§ **DO THIS**
Your task is to copy the listing exactly. Drop any pictures from the copy.

§ **DATA SEGMENT**
— BEGIN —

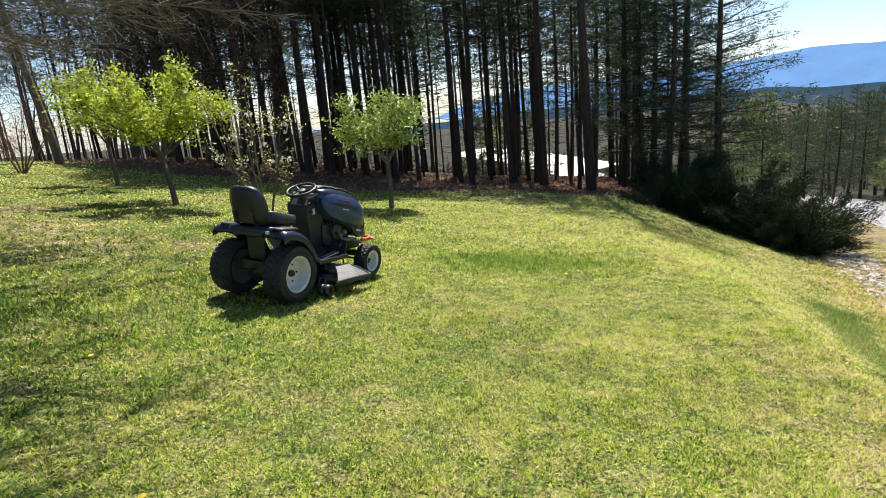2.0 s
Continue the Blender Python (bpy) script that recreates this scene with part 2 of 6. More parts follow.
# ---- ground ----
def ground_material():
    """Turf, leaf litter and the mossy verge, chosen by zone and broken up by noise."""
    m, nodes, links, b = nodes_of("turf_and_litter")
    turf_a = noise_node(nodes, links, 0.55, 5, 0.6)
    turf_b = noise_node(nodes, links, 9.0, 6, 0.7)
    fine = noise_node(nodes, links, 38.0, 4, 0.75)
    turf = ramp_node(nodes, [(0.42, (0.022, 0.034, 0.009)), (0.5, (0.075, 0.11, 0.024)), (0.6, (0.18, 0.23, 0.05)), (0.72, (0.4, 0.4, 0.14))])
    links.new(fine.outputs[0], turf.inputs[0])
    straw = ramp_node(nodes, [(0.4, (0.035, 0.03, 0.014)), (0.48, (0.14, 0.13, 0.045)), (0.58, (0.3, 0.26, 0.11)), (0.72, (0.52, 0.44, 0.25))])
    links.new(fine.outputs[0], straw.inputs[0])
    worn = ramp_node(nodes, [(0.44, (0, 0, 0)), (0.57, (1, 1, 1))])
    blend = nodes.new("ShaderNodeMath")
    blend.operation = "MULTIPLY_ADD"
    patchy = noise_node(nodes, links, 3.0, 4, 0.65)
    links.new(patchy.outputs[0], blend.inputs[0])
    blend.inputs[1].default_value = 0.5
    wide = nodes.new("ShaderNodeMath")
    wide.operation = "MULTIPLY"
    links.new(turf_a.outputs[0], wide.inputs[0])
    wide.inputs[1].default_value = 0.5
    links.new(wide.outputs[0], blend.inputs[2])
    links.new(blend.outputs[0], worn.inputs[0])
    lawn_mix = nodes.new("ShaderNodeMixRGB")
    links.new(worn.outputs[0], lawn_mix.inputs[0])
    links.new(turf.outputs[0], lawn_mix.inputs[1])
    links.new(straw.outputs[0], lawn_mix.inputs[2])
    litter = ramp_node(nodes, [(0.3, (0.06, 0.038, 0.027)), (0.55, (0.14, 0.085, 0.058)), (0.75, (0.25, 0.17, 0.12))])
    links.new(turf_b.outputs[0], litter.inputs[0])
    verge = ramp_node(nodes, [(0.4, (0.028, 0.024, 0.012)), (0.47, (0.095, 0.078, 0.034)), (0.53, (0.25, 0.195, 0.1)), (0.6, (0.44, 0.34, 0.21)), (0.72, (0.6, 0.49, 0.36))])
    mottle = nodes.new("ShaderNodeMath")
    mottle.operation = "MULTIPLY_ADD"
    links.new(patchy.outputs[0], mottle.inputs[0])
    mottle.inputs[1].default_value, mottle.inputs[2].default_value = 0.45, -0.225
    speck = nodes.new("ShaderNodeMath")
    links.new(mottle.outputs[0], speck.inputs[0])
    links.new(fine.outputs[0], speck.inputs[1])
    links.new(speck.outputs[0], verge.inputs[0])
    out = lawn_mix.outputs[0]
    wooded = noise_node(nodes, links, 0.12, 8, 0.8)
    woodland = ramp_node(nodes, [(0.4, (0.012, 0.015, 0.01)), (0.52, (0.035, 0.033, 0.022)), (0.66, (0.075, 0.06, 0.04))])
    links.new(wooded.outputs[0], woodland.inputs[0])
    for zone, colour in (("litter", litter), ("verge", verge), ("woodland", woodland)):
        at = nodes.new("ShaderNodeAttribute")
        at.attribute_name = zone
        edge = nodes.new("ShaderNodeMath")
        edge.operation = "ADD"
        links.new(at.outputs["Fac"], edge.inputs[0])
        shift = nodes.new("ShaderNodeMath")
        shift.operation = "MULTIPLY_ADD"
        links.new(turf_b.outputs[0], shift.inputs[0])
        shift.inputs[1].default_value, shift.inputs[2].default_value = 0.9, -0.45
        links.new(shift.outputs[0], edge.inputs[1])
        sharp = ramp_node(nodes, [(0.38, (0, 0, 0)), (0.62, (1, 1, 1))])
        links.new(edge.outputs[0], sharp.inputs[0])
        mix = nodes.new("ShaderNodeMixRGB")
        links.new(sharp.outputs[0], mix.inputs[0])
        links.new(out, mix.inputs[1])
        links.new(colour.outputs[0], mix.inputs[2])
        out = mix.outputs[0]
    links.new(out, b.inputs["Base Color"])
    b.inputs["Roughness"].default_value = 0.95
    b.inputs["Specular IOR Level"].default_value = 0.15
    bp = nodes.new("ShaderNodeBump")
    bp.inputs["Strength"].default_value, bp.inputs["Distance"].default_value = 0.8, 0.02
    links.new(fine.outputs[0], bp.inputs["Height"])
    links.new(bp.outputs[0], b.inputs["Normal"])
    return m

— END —

§ **COMPLETE OUTPUT**
2.0 s
Continue the Blender Python (bpy) script that recreates this scene with part 2 of 6. More parts follow.
# ---- ground ----
def ground_material():
    """Turf, leaf litter and the mossy verge, chosen by zone and broken up by noise."""
    m, nodes, links, b = nodes_of("turf_and_litter")
    turf_a = noise_node(nodes, links, 0.55, 5, 0.6)
    turf_b = noise_node(nodes, links, 9.0, 6, 0.7)
    fine = noise_node(nodes, links, 38.0, 4, 0.75)
    turf = ramp_node(nodes, [(0.42, (0.022, 0.034, 0.009)), (0.5, (0.075, 0.11, 0.024)), (0.6, (0.18, 0.23, 0.05)), (0.72, (0.4, 0.4, 0.14))])
    links.new(fine.outputs[0], turf.inputs[0])
    straw = ramp_node(nodes, [(0.4, (0.035, 0.03, 0.014)), (0.48, (0.14, 0.13, 0.045)), (0.58, (0.3, 0.26, 0.11)), (0.72, (0.52, 0.44, 0.25))])
    links.new(fine.outputs[0], straw.inputs[0])
    worn = ramp_node(nodes, [(0.44, (0, 0, 0)), (0.57, (1, 1, 1))])
    blend = nodes.new("ShaderNodeMath")
    blend.operation = "MULTIPLY_ADD"
    patchy = noise_node(nodes, links, 3.0, 4, 0.65)
    links.new(patchy.outputs[0], blend.inputs[0])
    blend.inputs[1].default_value = 0.5
    wide = nodes.new("ShaderNodeMath")
    wide.operation = "MULTIPLY"
    links.new(turf_a.outputs[0], wide.inputs[0])
    wide.inputs[1].default_value = 0.5
    links.new(wide.outputs[0], blend.inputs[2])
    links.new(blend.outputs[0], worn.inputs[0])
    lawn_mix = nodes.new("ShaderNodeMixRGB")
    links.new(worn.outputs[0], lawn_mix.inputs[0])
    links.new(turf.outputs[0], lawn_mix.inputs[1])
    links.new(straw.outputs[0], lawn_mix.inputs[2])
    litter = ramp_node(nodes, [(0.3, (0.06, 0.038, 0.027)), (0.55, (0.14, 0.085, 0.058)), (0.75, (0.25, 0.17, 0.12))])
    links.new(turf_b.outputs[0], litter.inputs[0])
    verge = ramp_node(nodes, [(0.4, (0.028, 0.024, 0.012)), (0.47, (0.095, 0.078, 0.034)), (0.53, (0.25, 0.195, 0.1)), (0.6, (0.44, 0.34, 0.21)), (0.72, (0.6, 0.49, 0.36))])
    mottle = nodes.new("ShaderNodeMath")
    mottle.operation = "MULTIPLY_ADD"
    links.new(patchy.outputs[0], mottle.inputs[0])
    mottle.inputs[1].default_value, mottle.inputs[2].default_value = 0.45, -0.225
    speck = nodes.new("ShaderNodeMath")
    links.new(mottle.outputs[0], speck.inputs[0])
    links.new(fine.outputs[0], speck.inputs[1])
    links.new(speck.outputs[0], verge.inputs[0])
    out = lawn_mix.outputs[0]
    wooded = noise_node(nodes, links, 0.12, 8, 0.8)
    woodland = ramp_node(nodes, [(0.4, (0.012, 0.015, 0.01)), (0.52, (0.035, 0.033, 0.022)), (0.66, (0.075, 0.06, 0.04))])
    links.new(wooded.outputs[0], woodland.inputs[0])
    for zone, colour in (("litter", litter), ("verge", verge), ("woodland", woodland)):
        at = nodes.new("ShaderNodeAttribute")
        at.attribute_name = zone
        edge = nodes.new("ShaderNodeMath")
        edge.operation = "ADD"
        links.new(at.outputs["Fac"], edge.inputs[0])
        shift = nodes.new("ShaderNodeMath")
        shift.operation = "MULTIPLY_ADD"
        links.new(turf_b.outputs[0], shift.inputs[0])
        shift.inputs[1].default_value, shift.inputs[2].default_value = 0.9, -0.45
        links.new(shift.outputs[0], edge.inputs[1])
        sharp = ramp_node(nodes, [(0.38, (0, 0, 0)), (0.62, (1, 1, 1))])
        links.new(edge.outputs[0], sharp.inputs[0])
        mix = nodes.new("ShaderNodeMixRGB")
        links.new(sharp.outputs[0], mix.inputs[0])
        links.new(out, mix.inputs[1])
        links.new(colour.outputs[0], mix.inputs[2])
        out = mix.outputs[0]
    links.new(out, b.inputs["Base Color"])
    b.inputs["Roughness"].default_value = 0.95
    b.inputs["Specular IOR Level"].default_value = 0.15
    bp = nodes.new("ShaderNodeBump")
    bp.inputs["Strength"].default_value, bp.inputs["Distance"].default_value = 0.8, 0.02
    links.new(fine.outputs[0], bp.inputs["Height"])
    links.new(bp.outputs[0], b.inputs["Normal"])
    return m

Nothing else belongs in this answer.